The third channel on the remote has struggled to keep pace with the social media integration of BBC and Sky and isn’t leading on many stories at present. The news team needs a big exclusive from the election soon to make up ground.

News International (minus Sky)
The Times has produced the solid coverage you would expect of it but the website remains in a league behind the Telegraph and Guardian. The Sun has already taken the scalp of one Scottish Labour candidate and led the debate on the use of Twitter by politicians. News of the World has produced an excellent series of Facebook videos and a dedicated NOTW GE2010 Facebook fan page. This is making politics more accessible to young voters and the videos are updated on a constant basis. Along with the aforementioned SKY production, there is no arguing with James Murdoch's focus on this election.

The Guardian
Highlight has been the balance of opinion and commentary, emphasised by the excellent GE2010 pull out on the first day of the official campaign. Website combines humour and commentary well and the grand old paper will continue to balance the right wing views of the Mail and company.
The Mail
Middle England's voice has backed Cameron's moves on National Insurance and Marriage Tax Breaks but has also focused on the micro battles of local councils - mainly as a vehicle to discuss the worries of the large swing vote outside London. Within this, they have already launched campaigns on the usual grounds of immigration and expect more of the same from the Mail:

Up there with the Guardian for social media and website content, the Telegraph has succeeded with some great blogs from Charles Moore and Robert Moore amongst others. Strongest business coverage outside the FT.
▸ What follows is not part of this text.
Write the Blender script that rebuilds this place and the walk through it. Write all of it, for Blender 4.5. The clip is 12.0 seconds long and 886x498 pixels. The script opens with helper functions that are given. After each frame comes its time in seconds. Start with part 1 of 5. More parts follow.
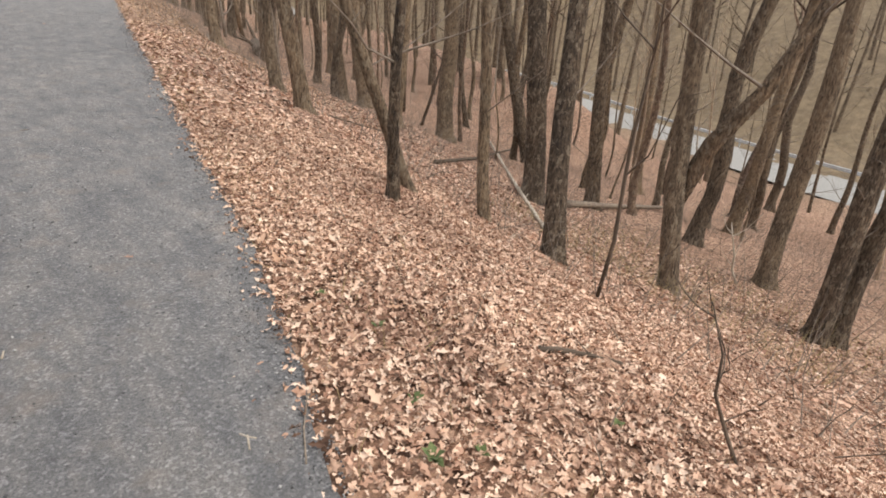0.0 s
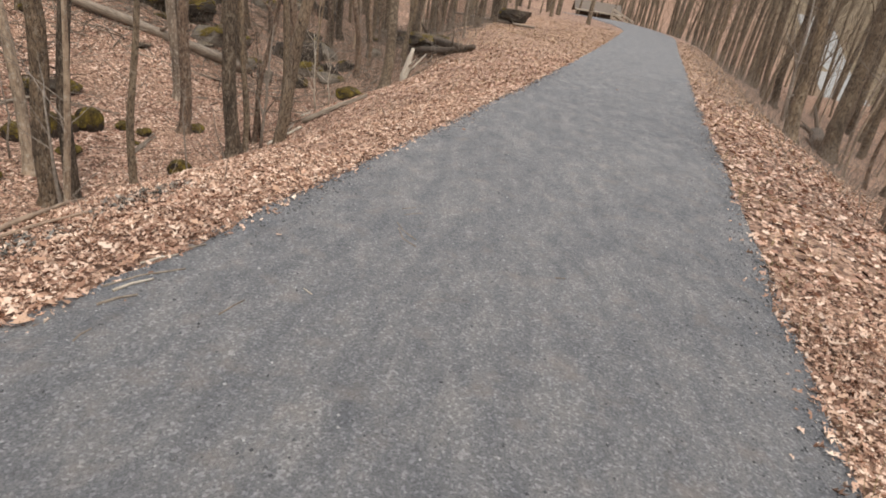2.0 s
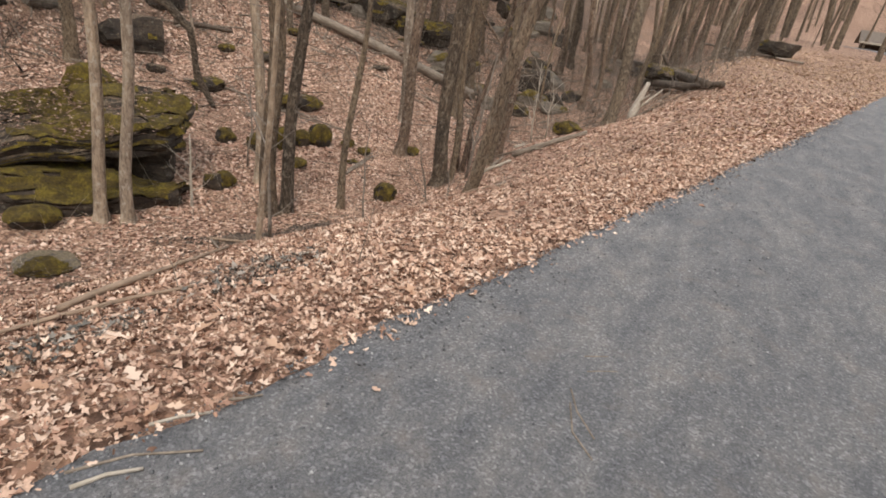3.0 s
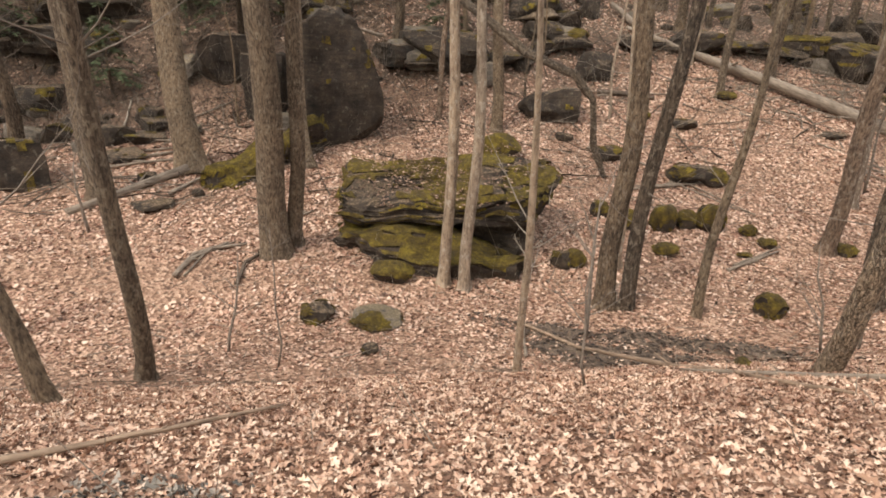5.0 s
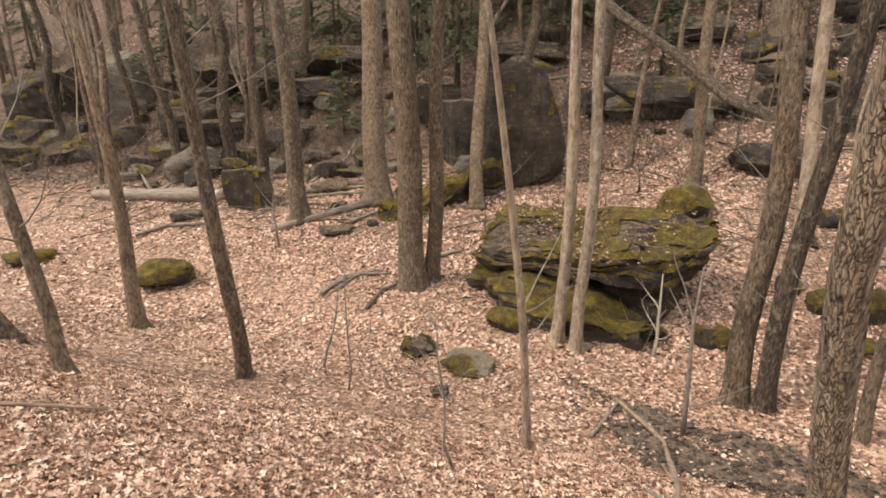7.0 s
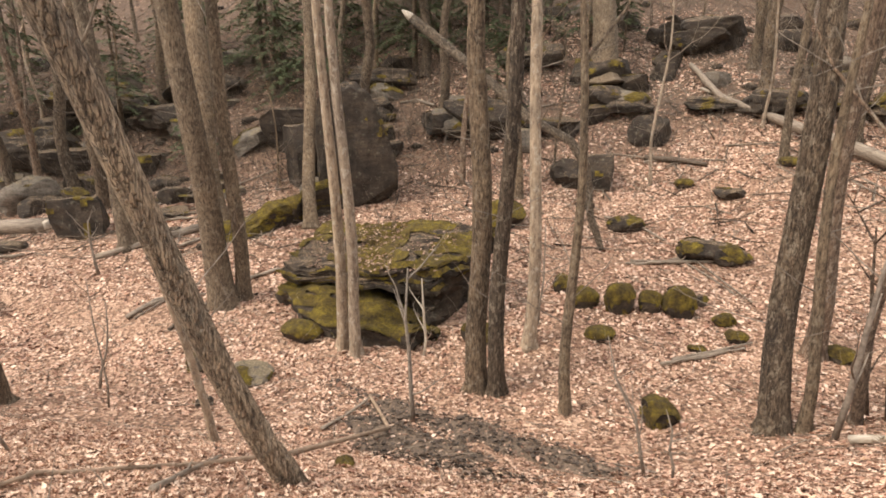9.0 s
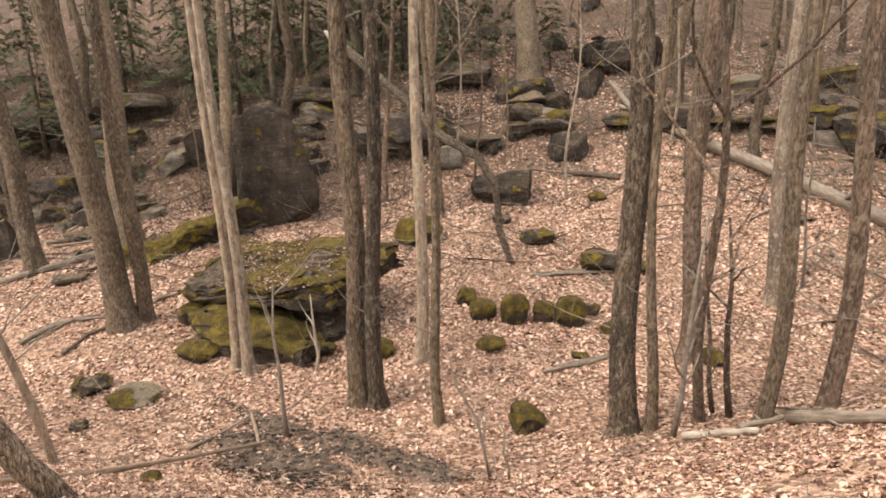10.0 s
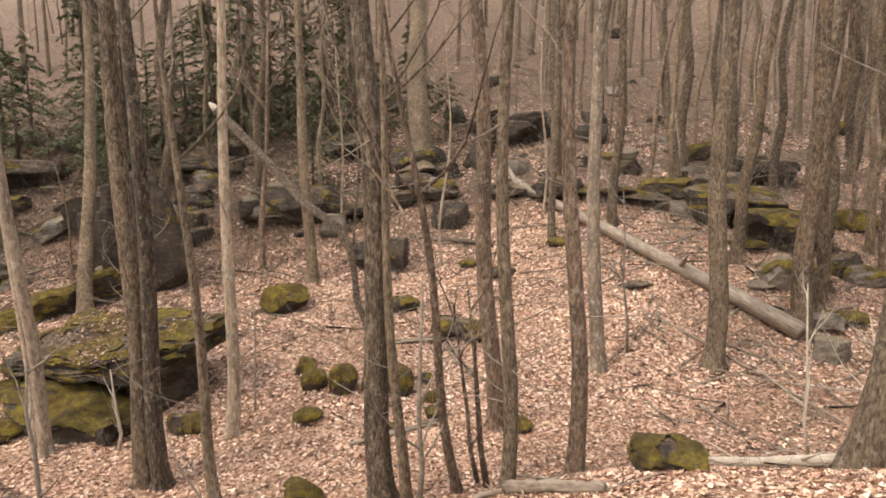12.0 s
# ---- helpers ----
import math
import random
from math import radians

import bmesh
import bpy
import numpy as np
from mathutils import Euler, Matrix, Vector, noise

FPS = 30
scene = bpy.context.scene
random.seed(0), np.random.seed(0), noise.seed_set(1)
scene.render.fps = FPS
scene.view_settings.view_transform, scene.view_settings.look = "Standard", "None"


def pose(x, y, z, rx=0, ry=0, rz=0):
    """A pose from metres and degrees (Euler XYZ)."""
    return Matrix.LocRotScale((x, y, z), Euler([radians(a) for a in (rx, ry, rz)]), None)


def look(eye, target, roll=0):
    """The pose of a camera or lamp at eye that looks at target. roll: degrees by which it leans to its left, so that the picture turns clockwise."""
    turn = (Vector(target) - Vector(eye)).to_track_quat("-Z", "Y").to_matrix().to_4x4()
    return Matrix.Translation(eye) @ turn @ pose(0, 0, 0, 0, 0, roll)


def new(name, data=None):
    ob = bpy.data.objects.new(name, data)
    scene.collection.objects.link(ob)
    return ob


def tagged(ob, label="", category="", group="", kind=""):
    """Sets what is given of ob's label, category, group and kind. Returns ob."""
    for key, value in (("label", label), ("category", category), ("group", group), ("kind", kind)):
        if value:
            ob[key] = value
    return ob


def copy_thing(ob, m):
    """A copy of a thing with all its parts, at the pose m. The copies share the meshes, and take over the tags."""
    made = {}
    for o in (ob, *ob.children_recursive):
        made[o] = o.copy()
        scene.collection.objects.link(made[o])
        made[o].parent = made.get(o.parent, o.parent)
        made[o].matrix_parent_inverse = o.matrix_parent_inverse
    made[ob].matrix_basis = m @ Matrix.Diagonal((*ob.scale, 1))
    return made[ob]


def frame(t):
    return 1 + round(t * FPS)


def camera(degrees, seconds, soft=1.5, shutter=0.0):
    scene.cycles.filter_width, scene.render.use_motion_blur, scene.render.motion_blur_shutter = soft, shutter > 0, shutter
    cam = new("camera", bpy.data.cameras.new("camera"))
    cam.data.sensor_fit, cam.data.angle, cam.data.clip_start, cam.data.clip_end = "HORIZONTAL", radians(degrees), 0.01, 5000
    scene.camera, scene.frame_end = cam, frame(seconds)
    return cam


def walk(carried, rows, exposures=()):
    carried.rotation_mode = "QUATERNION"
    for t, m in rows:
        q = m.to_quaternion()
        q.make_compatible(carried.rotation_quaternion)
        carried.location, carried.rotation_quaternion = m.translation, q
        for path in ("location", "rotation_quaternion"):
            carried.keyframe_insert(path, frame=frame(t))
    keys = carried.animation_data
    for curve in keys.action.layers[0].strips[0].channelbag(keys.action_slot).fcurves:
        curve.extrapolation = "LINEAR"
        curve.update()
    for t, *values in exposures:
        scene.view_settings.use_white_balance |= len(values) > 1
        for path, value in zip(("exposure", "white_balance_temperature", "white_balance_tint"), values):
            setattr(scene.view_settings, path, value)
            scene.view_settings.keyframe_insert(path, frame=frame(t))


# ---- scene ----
cam = camera(75.6, 12.0, soft=1.75)
METRES, EYE, TILT, LEAN, TURN = 18.0, 1.5, -23.0, -3.5, -38.8
ROWS = [
    (0.0, 0.0, 0.0, 0.0, -0.0, -0.0, -0.0),
    (0.5, -0.0237, 0.0341, 0.0196, 11.03, 0.68, -5.73),
    (1.0, -0.0509, 0.0638, 0.0363, 22.46, 0.4, -11.89),
    (1.5, -0.0775, 0.0946, 0.0531, 33.42, -1.27, -17.51),
    (2.0, -0.1113, 0.1214, 0.0656, 44.27, -3.68, -23.13),
    (2.5, -0.1442, 0.1459, 0.08, 55.21, -7.33, -27.71),
    (3.0, -0.1799, 0.1696, 0.0924, 67.9, -11.88, -29.43),
    (3.5, -0.2152, 0.1862, 0.1064, 81.33, -18.21, -29.83),
    (5.5, -0.3275, 0.2878, 0.1594, 126.67, -30.64, -22.22),
    (6.0, -0.3515, 0.3089, 0.1738, 136.54, -32.48, -20.15),
    (6.5, -0.3694, 0.3353, 0.1876, 142.8, -34.47, -17.81),
    (7.0, -0.397, 0.3595, 0.1956, 142.55, -34.3, -17.44),
    (9.0, -0.4821, 0.4921, 0.2606, 134.46, -29.55, -18.96),
    (9.5, -0.5088, 0.5237, 0.2768, 132.49, -28.15, -19.26),
    (10.0, -0.5278, 0.5596, 0.293, 130.69, -26.63, -19.37),
    (10.5, -0.5539, 0.5914, 0.3078, 129.43, -25.04, -19.78),
    (11.0, -0.5739, 0.6214, 0.3252, 128.15, -23.03, -19.95),
    (11.5, -0.5922, 0.6536, 0.3438, 127.13, -20.84, -20.36),
    (12.0, -0.6138, 0.6802, 0.3607, 126.27, -18.86, -20.63),
]
walk(cam, [(t, pose(0, 0, EYE, TILT, LEAN, TURN) @ pose(METRES * x, METRES * y, METRES * z, 90 + pitch, roll, yaw)) for t, x, y, z, yaw, pitch, roll in ROWS],
     exposures=((0.0, 0.45, 6700, 10), (2.0, 0.36, 6550, 10), (3.5, 0.25, 6500, 10), (5.5, 0.72, 7000, 11), (7.0, 0.8, 7000, 11), (9.0, 0.93, 7100, 12), (12.0, 0.96, 7050, 12)))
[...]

Twitter has been electric since the start of the campaign, fed by the Tory masters Iain Dale and Tim Montgomerie. Their battle against the many Labour MPs and candidates has been fierce and no holds barred - witness the Labour campaign to #sackgrayling and the sacking of the Scottish Labour candidate who proved too many tweets do make a...

Some excellent tweets and blogs from Paul Waugh have seen the ever improving new look Evening Standard cement its place alongside the nationals. Guido Fawkes has been a consistent thorn in Labour's side - as you would expect. The John Prescott team have taken his traditional battle bus tour and combined it well with social media, epitomised by some very funny tweets and coverage from Aintree racecourse.

This isn't an exhaustive audit but it's clear that the media have embraced the challenge of the 'digital election' and are providing voters with a veritable feast of political news and opinion.

For me, the biggest challenges will now come with the next unknown area and that is, of course, the three leaders' debates on BBC, ITV and Sky. Worries over format and scripts have been voiced and if they are not addressed, the shouts of #stagemangedelection could become louder and cause problems for all three main parties in the latter weeks of the election.

Monday, 5 April 2010

Darling must continue to stand firm over NI

The Chancellor has shown impressive resilience over the past 10 days as business leaders, trade unions, journalists and economists have attacked his plan to increase NI contributions for employers and employees alike.

The Government messaging over this period has been consistent; despite the pressure he (Darling) must be under to give the public a carrot to accompany this stick.

When any organisation decides to make a change which could have a negative effect on some of its audiences, it is of vital importance that decisions are made and stuck to. Only then can the conviction behind the messaging penetrate a hostile debate.

In politics, however, it is often all to easy to flip-flop and backtrack. The public are wary of New Labour especially for this - characterised in the genius first episode of The Thick of It.

So, as sceptical voters look for truth behind the spin can the Chancellor's resilience appeal more to voters searching for honest decisions on reducing deficits, than even respected businessmen like Sir Stuart Rose?

If I were the opposition parties I would carefully look at how voters react to the brickbats heading Mr Darling's way as the public are proving difficult to predict in this, the recession election - hence the ever changing polls, as reliable as a builder's free estimate.